Last weekend one of the largest swim meets in New Zealand (5,000 starts) took place at the West Wave Pool in Auckland. National Champions, Hayley Palmer, Samantha Richter, Jane Ip, Steven Kent and Orinoco Faamausili-Banse were there. So was eight year old Kate Logan who swims 50 metres freestyle in the same number of seconds and Oliver Avis, he’s eight as well, and will soon break a minute for 50 metres breaststroke. The meet was big. It was universal. It represented all that is good and important in sport.

Last weekend, less than 50 meters away from the West Wave Pool, at the exclusive and expensive Falls Restaurant, Swimming New Zealand met the Millennium Institute swimmers. I know this because I was told they were there and went across to check it for myself. Sure enough, the new Chairman, Brent Layton, nicknamed Dr Who by the less than respectful swimmers in Auckland, the new Director of Coaching, Luis Villanueva, two new Board members and the new Acting CEO Mark O’Connor, were in Auckland.

To his credit Villanueva made the effort to come to the West Wave Pool for a few minutes to introduce himself and check out what was going on. To the best of my knowledge the others just didn’t bother. In their CVs they all make great play of the importance of grass roots swimming. For two days they were less than 50 meters from the nation’s largest demonstration of grass roots participation and they couldn’t leave their posh restaurant for long enough to say hello. Why? Probably because they didn’t care.

You see, their precious Millennium Institute was all that mattered. That obsession killed this sport in the Cameron years. It will do so again. But this time it will be quicker and more severe. To give Cameron credit I doubt she would ever have spent a weekend wining and dining Millennium Institute swimmers at the Falls Restaurant without visiting the country’s biggest swim meet going on 50 metres away. In my view Cameron had her faults. Many of them have occupied the pages of Swimwatch. Treating a thousand swimmers with the contempt that appears to have been shown by those who are now in charge of swimming in New Zealand was not one of them. I see Dr Who’s CV says he was a competitive swimmer in his youth. That must have been some time ago. This weekend the polished wooden floor opulence of the Falls Restaurant appears to have had more appeal than eight hundred members of this generation, toiling at the sport that is his responsibility.

So what was it about the Millennium swimmers that brought Dr Who and his Tardis companions to Auckland? The truth is, I don’t know. But here is my best guess. It has to have had something to do with the resignation of Mark Regan. My guess is that the Millennium Institute swimmers were concerned that their coach was about to leave. Possibly they had a plan to keep Regan in New Zealand. If that is the case, they were wasting their time. There is no way this Swimming New Zealand Board will compromise on anything. Dr Who and companions want Regan gone and they have the backing of Miskimmin’s millions to get whatever they please. Corporate bosses don’t tolerate even mild rebellion. The Millennium swimmers needed to be taught a lesson. My guess is that Dr Who told them that if Regan stayed they could kiss goodbye to their Swimming New Zealand pay. I told you, these guys play hard ball.
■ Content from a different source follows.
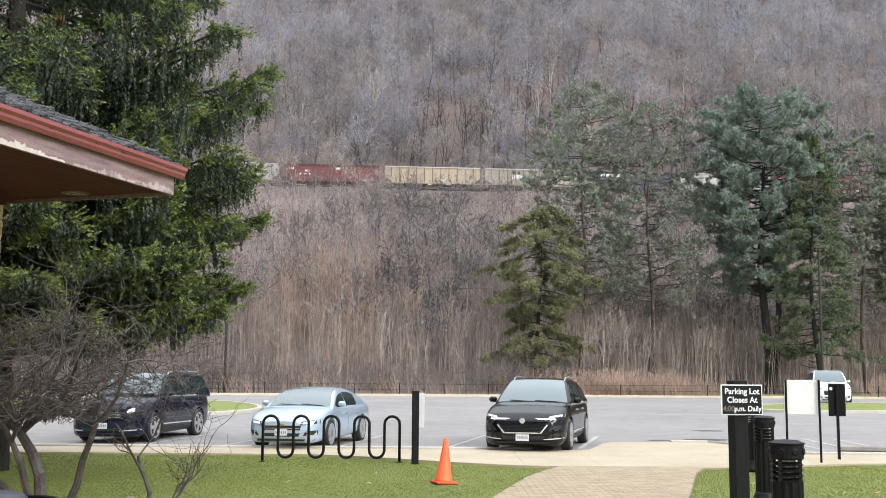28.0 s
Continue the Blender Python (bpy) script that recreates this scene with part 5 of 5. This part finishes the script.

My guess is: that was it. Rebellion over; lesson learned. New Zealand’s Millennium swimmers crept off back across the Harbour Bridge now fully aware that what the State says, the State gets. If I’m right I have little sympathy. Swimwatch has told them for years the day would come when they would regret their affiliation. Last weekend was that day.

But then, I wondered, where was Lauren Boyle in all this? If she was backing a call to retain Regan that would have made Dr Who’s task more difficult. I was aware that Boyle had entered a number of events in the Auckland Swim Meet but hadn’t swum. An email I got today from a swimming friend in Europe may shed light on that subject. Had I heard, the email asked, that Boyle had been despatched to Europe to train at a high altitude training camp. The only high altitude training camp I know in Europe is the French facility in Font Romeu. I’ve been there twice with swimmers preparing for the Mare Nostrum meets. I know several staff who work at Font Romeu. I’ll find out tomorrow if a New Zealander is currently enjoying their pool and cramped bed rooms. If my informant is correct Dr Who has done well. New Zealand’s best swimmer is 13,000 miles away from the Falls Restaurant; high in the French Alps as near as it makes no difference out of communication with the goings on in New Zealand. Difficult to cause a problem from that distance.

So there you have it. I know the meeting was held. I saw some of those who were there and guessed the others. What went on is all guess work. But knowing how the corporate brain works I bet this account is pretty much what went on in the “Falls’ beautiful heritage building and grounds” last weekend.